History and Structure of DNA

Study Notes

Gregor Mendel is known as the "Father of Genetics" for his experiments with plants in 1857.
DNA was first observed by Frederich Miescher in 1869.
James Watson and Francis Crick determined the structure of DNA in 1953, based on the work of Rosalind Franklin.

Nucleic acids are large biomolecules made from monomers known as nucleotides.
There are two types of nucleic acids: Deoxyribonucleic acid (DNA) and Ribonucleic acid (RNA).

DNA is a long polymer made of repeating units called nucleotides.
The base pairs that join the two strands of DNA are in a spiral staircase formation in the molecule's interior.
Hydrogen bonds hold the two strands together.
The B form of DNA is right-handed and contains 10 base pairs per turn.
The A form is similar to the B form but more compact.
The Z form is left-handed and has bases positioned toward the helix's periphery.
The DNA strands run in opposite directions, known as antiparallel, from 5' to 3'.
Covalent bonds connect the sugar and phosphates of two nucleotides, forming phosphodiester bonds.
Hydrogen bonds connect complementary nitrogenous bases. This is known as Chargaff's Rule: Adenine pairs with Thymine (A-T) and Guanine pairs with Cytosine (G-C).
DNA is the genetic material, found in the nucleus of non-dividing cells as chromatin.
Chromatin is a complex of protein and DNA.
Chromosomes are formed during cell division.

DNA is found in the nucleus, while RNA is found in the cytoplasm.
DNA contains deoxyribose sugar, while RNA contains ribose sugar.
DNA contains the bases Adenine, Thymine, Guanine, and Cytosine, while RNA contains Adenine, Uracil, Guanine, and Cytosine.
DNA is a double helix, while RNA is a single helix.
There is only one type of DNA, while there are several types of RNA: mRNA, tRNA, and rRNA.
DNA is synthesized through replication, while RNA is synthesized through transcription.
DNA functions as storage and transfer of genetic information, while RNA functions in protein synthesis through translation.

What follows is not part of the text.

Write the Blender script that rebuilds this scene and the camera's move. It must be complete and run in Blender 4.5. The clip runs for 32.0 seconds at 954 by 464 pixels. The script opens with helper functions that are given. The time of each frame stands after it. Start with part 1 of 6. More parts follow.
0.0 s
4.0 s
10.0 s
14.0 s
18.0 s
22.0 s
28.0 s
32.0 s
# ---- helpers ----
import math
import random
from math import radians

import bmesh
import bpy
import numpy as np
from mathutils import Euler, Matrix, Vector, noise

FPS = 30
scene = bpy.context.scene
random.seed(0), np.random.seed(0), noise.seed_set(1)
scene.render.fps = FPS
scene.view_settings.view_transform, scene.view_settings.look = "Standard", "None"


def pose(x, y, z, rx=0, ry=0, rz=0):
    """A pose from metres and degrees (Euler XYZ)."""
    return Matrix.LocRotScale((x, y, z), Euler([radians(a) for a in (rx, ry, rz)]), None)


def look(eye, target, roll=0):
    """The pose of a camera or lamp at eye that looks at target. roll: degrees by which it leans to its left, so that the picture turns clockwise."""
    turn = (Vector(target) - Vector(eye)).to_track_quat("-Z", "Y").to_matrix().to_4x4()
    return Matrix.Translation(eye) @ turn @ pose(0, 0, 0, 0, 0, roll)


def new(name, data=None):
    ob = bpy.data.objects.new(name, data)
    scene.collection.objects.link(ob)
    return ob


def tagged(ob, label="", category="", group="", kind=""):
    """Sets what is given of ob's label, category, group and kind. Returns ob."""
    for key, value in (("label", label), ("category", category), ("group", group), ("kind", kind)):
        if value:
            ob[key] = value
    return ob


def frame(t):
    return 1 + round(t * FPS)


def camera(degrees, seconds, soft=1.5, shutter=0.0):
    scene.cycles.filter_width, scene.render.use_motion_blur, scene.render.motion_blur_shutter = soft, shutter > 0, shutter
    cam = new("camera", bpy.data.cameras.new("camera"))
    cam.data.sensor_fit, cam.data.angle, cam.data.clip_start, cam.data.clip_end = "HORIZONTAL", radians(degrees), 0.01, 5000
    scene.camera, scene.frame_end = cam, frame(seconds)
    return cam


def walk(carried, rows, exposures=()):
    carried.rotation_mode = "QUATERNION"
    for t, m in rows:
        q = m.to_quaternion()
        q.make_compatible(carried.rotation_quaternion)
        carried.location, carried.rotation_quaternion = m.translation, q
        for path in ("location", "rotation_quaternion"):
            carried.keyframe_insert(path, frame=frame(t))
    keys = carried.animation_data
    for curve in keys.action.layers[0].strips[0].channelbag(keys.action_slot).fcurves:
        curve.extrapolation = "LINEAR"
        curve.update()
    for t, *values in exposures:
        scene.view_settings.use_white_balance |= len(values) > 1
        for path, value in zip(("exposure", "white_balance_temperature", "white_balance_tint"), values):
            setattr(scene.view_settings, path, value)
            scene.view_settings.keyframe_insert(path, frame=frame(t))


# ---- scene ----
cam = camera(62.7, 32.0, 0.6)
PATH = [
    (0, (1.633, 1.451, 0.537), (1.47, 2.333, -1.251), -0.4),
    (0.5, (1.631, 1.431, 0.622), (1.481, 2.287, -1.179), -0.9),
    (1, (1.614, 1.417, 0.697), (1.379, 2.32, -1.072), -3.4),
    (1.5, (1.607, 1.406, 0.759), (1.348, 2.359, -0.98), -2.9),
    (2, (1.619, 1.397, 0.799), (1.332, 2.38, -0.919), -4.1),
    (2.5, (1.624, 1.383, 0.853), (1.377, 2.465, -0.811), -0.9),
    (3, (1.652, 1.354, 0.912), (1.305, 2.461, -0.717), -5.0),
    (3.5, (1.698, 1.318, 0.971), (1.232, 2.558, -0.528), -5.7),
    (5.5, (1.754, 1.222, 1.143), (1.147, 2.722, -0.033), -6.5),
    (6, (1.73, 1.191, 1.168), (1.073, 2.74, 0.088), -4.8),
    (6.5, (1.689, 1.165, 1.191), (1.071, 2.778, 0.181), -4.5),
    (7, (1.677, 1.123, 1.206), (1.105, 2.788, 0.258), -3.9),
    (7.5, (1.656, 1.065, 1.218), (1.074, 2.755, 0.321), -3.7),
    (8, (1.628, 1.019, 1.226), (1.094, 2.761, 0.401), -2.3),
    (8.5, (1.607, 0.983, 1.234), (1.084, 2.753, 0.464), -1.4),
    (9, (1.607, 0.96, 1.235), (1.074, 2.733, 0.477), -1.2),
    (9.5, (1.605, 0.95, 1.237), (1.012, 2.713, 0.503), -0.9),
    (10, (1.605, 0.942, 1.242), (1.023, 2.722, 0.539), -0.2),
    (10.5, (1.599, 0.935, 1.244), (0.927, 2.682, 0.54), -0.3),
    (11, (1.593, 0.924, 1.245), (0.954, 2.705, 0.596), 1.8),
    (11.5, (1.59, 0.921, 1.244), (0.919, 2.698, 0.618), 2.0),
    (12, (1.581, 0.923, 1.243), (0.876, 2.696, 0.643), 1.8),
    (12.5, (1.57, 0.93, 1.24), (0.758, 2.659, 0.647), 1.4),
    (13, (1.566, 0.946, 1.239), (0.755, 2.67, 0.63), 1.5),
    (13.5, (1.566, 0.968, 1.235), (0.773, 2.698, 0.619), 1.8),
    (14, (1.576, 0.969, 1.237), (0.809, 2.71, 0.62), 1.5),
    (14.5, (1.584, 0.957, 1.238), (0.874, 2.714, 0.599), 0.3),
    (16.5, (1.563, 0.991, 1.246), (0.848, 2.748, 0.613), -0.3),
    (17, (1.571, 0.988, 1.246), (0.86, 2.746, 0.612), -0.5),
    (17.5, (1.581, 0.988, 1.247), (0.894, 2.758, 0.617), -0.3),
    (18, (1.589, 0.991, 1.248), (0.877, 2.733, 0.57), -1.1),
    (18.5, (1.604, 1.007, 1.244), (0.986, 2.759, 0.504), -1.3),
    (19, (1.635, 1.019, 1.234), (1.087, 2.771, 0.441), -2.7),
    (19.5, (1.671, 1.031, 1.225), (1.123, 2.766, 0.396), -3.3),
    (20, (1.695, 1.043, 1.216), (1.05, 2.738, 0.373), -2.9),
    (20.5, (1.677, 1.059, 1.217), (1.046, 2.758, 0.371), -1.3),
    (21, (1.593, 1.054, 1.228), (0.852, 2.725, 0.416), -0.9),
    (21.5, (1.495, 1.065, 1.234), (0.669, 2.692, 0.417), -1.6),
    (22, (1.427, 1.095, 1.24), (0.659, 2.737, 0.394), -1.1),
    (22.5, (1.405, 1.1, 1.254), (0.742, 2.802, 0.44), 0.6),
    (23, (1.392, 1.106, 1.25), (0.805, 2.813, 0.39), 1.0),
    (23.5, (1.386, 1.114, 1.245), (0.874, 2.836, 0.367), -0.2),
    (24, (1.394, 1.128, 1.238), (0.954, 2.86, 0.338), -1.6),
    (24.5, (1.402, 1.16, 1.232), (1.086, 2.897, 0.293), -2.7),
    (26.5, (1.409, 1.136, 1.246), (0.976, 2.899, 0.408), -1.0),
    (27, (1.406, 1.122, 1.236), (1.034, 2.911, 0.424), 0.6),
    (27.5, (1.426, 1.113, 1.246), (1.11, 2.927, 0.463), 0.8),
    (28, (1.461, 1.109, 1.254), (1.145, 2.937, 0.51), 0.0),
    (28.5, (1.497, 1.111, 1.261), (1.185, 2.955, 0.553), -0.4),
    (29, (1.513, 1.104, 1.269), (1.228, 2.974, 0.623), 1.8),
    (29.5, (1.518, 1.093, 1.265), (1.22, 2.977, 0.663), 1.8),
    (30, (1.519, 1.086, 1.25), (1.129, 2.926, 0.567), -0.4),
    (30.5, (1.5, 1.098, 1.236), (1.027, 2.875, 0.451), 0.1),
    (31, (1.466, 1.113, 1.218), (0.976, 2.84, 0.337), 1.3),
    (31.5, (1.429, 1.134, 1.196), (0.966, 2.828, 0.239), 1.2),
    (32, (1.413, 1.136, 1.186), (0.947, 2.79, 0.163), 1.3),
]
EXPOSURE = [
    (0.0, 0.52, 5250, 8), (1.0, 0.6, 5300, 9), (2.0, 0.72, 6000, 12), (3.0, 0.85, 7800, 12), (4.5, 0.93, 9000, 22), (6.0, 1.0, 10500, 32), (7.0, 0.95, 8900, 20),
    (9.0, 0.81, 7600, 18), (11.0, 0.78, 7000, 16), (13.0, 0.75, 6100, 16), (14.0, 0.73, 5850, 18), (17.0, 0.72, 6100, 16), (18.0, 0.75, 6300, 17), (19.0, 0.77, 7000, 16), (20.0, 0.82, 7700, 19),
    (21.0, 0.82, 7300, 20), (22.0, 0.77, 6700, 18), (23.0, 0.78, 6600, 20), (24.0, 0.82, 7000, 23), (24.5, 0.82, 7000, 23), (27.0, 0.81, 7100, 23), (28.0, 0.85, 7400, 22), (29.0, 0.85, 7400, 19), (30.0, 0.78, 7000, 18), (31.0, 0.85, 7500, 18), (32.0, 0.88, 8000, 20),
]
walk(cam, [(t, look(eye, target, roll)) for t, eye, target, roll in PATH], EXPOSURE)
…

mRNAs (Messenger RNAs) code for proteins.
rRNAs (Ribosomal RNAs) form the basic structure of the ribosome and are essential for protein synthesis.
tRNAs (Transfer RNAs) adapt between mRNA and amino acids, playing a central role in protein synthesis.
snRNAs (Small nuclear RNAs) function in a variety of nuclear processes, including pre-mRNA splicing.
snoRNAs (Small nucleolar RNAs) process and chemically modify rRNAs.
miRNAs (MicroRNAs) regulate gene expression by blocking translation of specific mRNAs and causing their degradation.
siRNAs (Small interfering RNAs) turn off gene expression by directing the degradation of selective mRNAs and regulating chromatin structure.
piRNAs (Piwi-interacting RNAs) bind to piwi proteins, protecting the germ line from transposable elements.
lncRNAs (Long noncoding RNAs) act as scaffolds and regulate various cell processes, including X-chromosome inactivation.

Denaturation occurs when alkali or heat causes DNA strands to separate but doesn't break phosphodiester bonds.
Renaturation happens when separated DNA strands are brought back together through slow temperature decrease, allowing base pairs to reform.
Hybridization occurs when a single strand of DNA or RNA forms base pairs with a complementary sequence on another strand of DNA or RNA.

Mitochondrial DNA is a circular double-stranded molecule found within the mitochondrial matrix.
The mitochondrial genetic code slightly differs from genomic DNA.
Mitochondrial DNA codes for 13 protein subunits of the electron transport chain, large and small ribosomal RNA (rRNA), and 22 transfer RNAs (tRNAs).
Mitochondrial DNA is inherited maternally with mitochondria from the egg contributing entirely to the zygote.
Mitochondrial DNA has a higher mutation rate than the nuclear genome.